Keep the images out and copy every entry below exactly.

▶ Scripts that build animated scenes
>> START

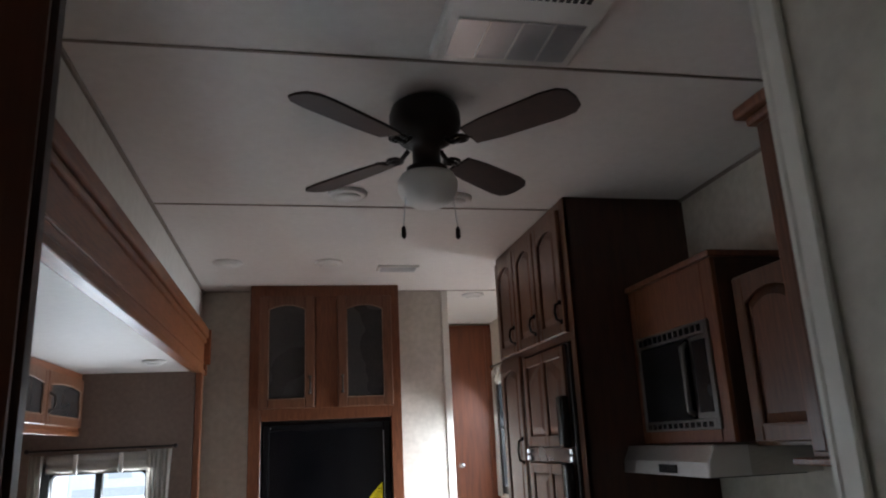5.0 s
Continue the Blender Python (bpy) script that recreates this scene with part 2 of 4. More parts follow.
def plank_wood(name, per_island):
    """Rustic plank vinyl: brown to rose boards with dark knots, each board of its own tone."""
    m, t, b = nodes_of(name, 0.3)
    N = t.nodes.new
    co, mp = N("ShaderNodeTexCoord"), N("ShaderNodeMapping")
    mp.inputs["Scale"].default_value = (7, 2.0, 1)
    rnd = N("ShaderNodeNewGeometry").outputs["Random Per Island"] if per_island else N("ShaderNodeObjectInfo").outputs["Random"]
    off = N("ShaderNodeVectorMath")
    off.operation = "MULTIPLY_ADD"
    off.inputs[1].default_value = (37, 53, 0)
    t.links.new(rnd, off.inputs[0])
    t.links.new(co.outputs["Object"], off.inputs[2])
    t.links.new(off.outputs[0], mp.inputs[0])
    grain, blot = N("ShaderNodeTexNoise"), N("ShaderNodeTexNoise")
    grain.inputs["Scale"].default_value, grain.inputs["Detail"].default_value, grain.inputs["Distortion"].default_value = 4.5, 8, 1.2
    blot.inputs["Scale"].default_value, blot.inputs["Detail"].default_value, blot.inputs["Distortion"].default_value = 1.1, 4, 2.2
    t.links.new(mp.outputs[0], grain.inputs[0])
    t.links.new(mp.outputs[0], blot.inputs[0])
    r1 = N("ShaderNodeValToRGB")
    e = r1.color_ramp.elements
    e[0].position, e[0].color = 0.20, (0.036, 0.022, 0.019, 1)
    e[1].position, e[1].color = 0.84, (0.385, 0.24, 0.18, 1)
    mid = e.new(0.48)
    mid.color = (0.155, 0.084, 0.064, 1)
    s = N("ShaderNodeMath")
    s.operation = "MULTIPLY_ADD"
    s.inputs[1].default_value = 0.38
    t.links.new(rnd, s.inputs[0])
    s2 = N("ShaderNodeMath")
    s2.operation = "MULTIPLY_ADD"
    s2.inputs[1].default_value, s2.inputs[2].default_value = 1.15, -0.50
    t.links.new(blot.outputs[0], s2.inputs[0])
    t.links.new(s2.outputs[0], s.inputs[2])
    s3 = N("ShaderNodeMath")
    s3.operation = "MULTIPLY_ADD"
    s3.inputs[1].default_value = 0.5
    t.links.new(grain.outputs[0], s3.inputs[0])
    t.links.new(s.outputs[0], s3.inputs[2])
    t.links.new(s3.outputs[0], r1.inputs[0])
    t.links.new(r1.outputs[0], b.inputs["Base Color"])
    bp = N("ShaderNodeBump")
    bp.inputs["Strength"].default_value, bp.inputs["Distance"].default_value = 0.12, 0.004
    t.links.new(grain.outputs[0], bp.inputs["Height"])
    t.links.new(bp.outputs[0], b.inputs["Normal"])
    return m


PLANK, PLANK_REST = plank_wood("plank_floor", False), plank_wood("plank_floor_rest", True)


def clear_glass():
    m, t, b = nodes_of("window_glass", 0.02)
    b.inputs["Transmission Weight"].default_value, b.inputs["IOR"].default_value = 1.0, 1.1
    b.inputs["Base Color"].default_value = (0.95, 0.98, 0.97, 1)
    return m


GLASS = clear_glass()

# ---- mesh helpers ----


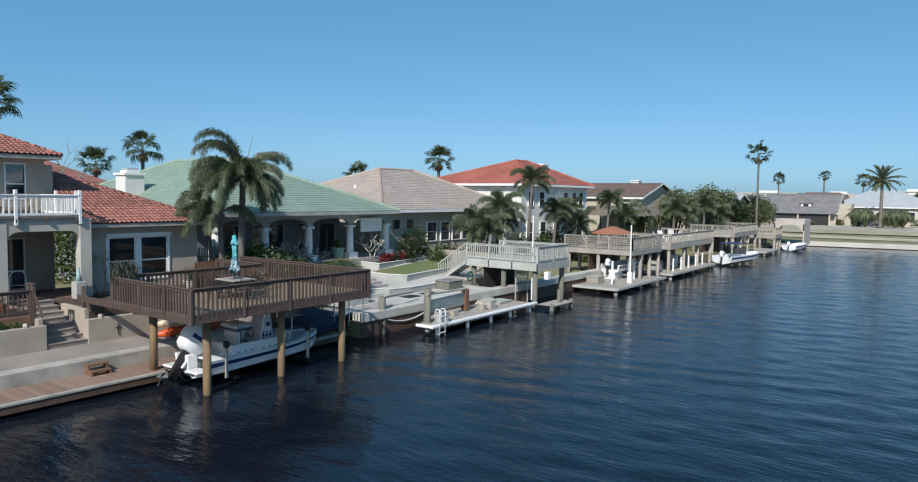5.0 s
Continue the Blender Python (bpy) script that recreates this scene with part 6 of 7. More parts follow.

>> END

▶ Response
5.0 s
Continue the Blender Python (bpy) script that recreates this scene with part 2 of 4. More parts follow.
def plank_wood(name, per_island):
    """Rustic plank vinyl: brown to rose boards with dark knots, each board of its own tone."""
    m, t, b = nodes_of(name, 0.3)
    N = t.nodes.new
    co, mp = N("ShaderNodeTexCoord"), N("ShaderNodeMapping")
    mp.inputs["Scale"].default_value = (7, 2.0, 1)
    rnd = N("ShaderNodeNewGeometry").outputs["Random Per Island"] if per_island else N("ShaderNodeObjectInfo").outputs["Random"]
    off = N("ShaderNodeVectorMath")
    off.operation = "MULTIPLY_ADD"
    off.inputs[1].default_value = (37, 53, 0)
    t.links.new(rnd, off.inputs[0])
    t.links.new(co.outputs["Object"], off.inputs[2])
    t.links.new(off.outputs[0], mp.inputs[0])
    grain, blot = N("ShaderNodeTexNoise"), N("ShaderNodeTexNoise")
    grain.inputs["Scale"].default_value, grain.inputs["Detail"].default_value, grain.inputs["Distortion"].default_value = 4.5, 8, 1.2
    blot.inputs["Scale"].default_value, blot.inputs["Detail"].default_value, blot.inputs["Distortion"].default_value = 1.1, 4, 2.2
    t.links.new(mp.outputs[0], grain.inputs[0])
    t.links.new(mp.outputs[0], blot.inputs[0])
    r1 = N("ShaderNodeValToRGB")
    e = r1.color_ramp.elements
    e[0].position, e[0].color = 0.20, (0.036, 0.022, 0.019, 1)
    e[1].position, e[1].color = 0.84, (0.385, 0.24, 0.18, 1)
    mid = e.new(0.48)
    mid.color = (0.155, 0.084, 0.064, 1)
    s = N("ShaderNodeMath")
    s.operation = "MULTIPLY_ADD"
    s.inputs[1].default_value = 0.38
    t.links.new(rnd, s.inputs[0])
    s2 = N("ShaderNodeMath")
    s2.operation = "MULTIPLY_ADD"
    s2.inputs[1].default_value, s2.inputs[2].default_value = 1.15, -0.50
    t.links.new(blot.outputs[0], s2.inputs[0])
    t.links.new(s2.outputs[0], s.inputs[2])
    s3 = N("ShaderNodeMath")
    s3.operation = "MULTIPLY_ADD"
    s3.inputs[1].default_value = 0.5
    t.links.new(grain.outputs[0], s3.inputs[0])
    t.links.new(s.outputs[0], s3.inputs[2])
    t.links.new(s3.outputs[0], r1.inputs[0])
    t.links.new(r1.outputs[0], b.inputs["Base Color"])
    bp = N("ShaderNodeBump")
    bp.inputs["Strength"].default_value, bp.inputs["Distance"].default_value = 0.12, 0.004
    t.links.new(grain.outputs[0], bp.inputs["Height"])
    t.links.new(bp.outputs[0], b.inputs["Normal"])
    return m


PLANK, PLANK_REST = plank_wood("plank_floor", False), plank_wood("plank_floor_rest", True)


def clear_glass():
    m, t, b = nodes_of("window_glass", 0.02)
    b.inputs["Transmission Weight"].default_value, b.inputs["IOR"].default_value = 1.0, 1.1
    b.inputs["Base Color"].default_value = (0.95, 0.98, 0.97, 1)
    return m


GLASS = clear_glass()

# ---- mesh helpers ----


5.0 s
Continue the Blender Python (bpy) script that recreates this scene with part 6 of 7. More parts follow.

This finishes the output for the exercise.